The Smoking Room — Mr. Wild
At the back of the smoking room, Beckett found a man who had not been there before. The man said he was looking for something, had found some whisky, and seemed entirely unbothered by the room, the building, or any of it.
Beckett: "Find what you were looking for?" Man: "I think I found some whisky." Man: "What's your name?" — Beckett: "Mr. Blank." — Man: "Mr. Wild."
Mr. Wild produced a phone book and found Beckett's entry immediately.
"Reputation — damaged. Due to your appearance?" Beckett: "Just about right."
Mr. Wild explained that it is his job to know — to help fix people's reputations. Beckett glanced at the mirror behind the bar. His reflection had no scar.
Mr. Wild: "We will do business later."
He sent Beckett back to the party.
The Printer
Everyone made it back to the real second floor and tried to compare notes — different rooms, different experiences, same building that should not exist.
Then Horselover's printer started printing. No one was in the office. No one sent a job. It printed regardless.
They convinced Tara to let them read it. What came out was a new script for Box 13: the investigators sent to the McAllistor Building to find a missing artist. The cast list named all of them — their characters, by name — plus one name that stood out: RWC Wild.

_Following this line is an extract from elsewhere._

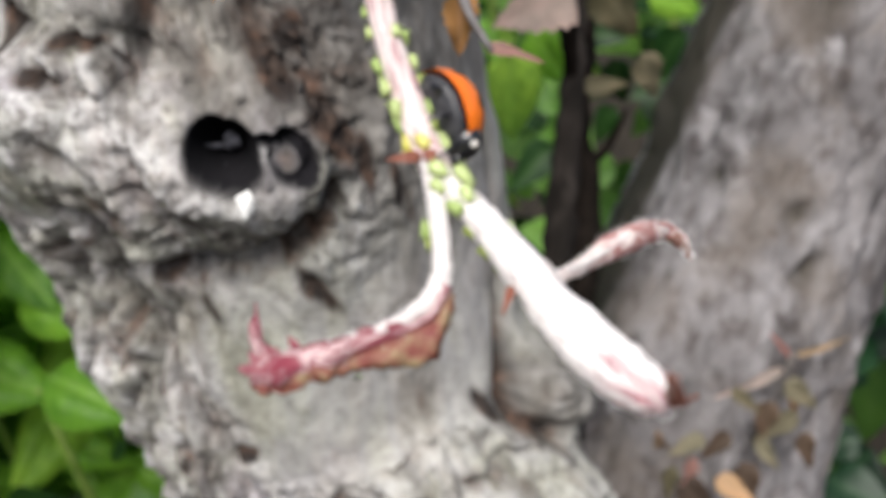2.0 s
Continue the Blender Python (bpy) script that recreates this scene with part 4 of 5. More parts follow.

Tara locked up Horselover's office — "I'm sure Horselover will get back to us." — and asked Cory to walk her to her car.
Bond Phase
Wade Keegan (Gus)
Action: Obsesses over the recording from the music room. Result: −4 to all bonds.
Cory Vandermere (Elias)
Action: Tries to dig into his acting — draw on the Method. Roll: Missed by two. What happens: Tries to understand how Elias would have solved what he just experienced. Can't. The gap between actor and character opens up and swallows him. Result: −3 to anchor bond.
Daniel Boulton (Kip)
Action: Obsesses. Result: (outcome not recorded)
C.W. Patrick (Palmer)
Action: Pushes his sanity loss onto his agent — lets the relationship absorb the damage. Result: Bond with agent damaged to protect sanity. One bond grown.
Beckett Blank (Mordecai)
Action: Visits his bartender. Result: Bond with bartender grown.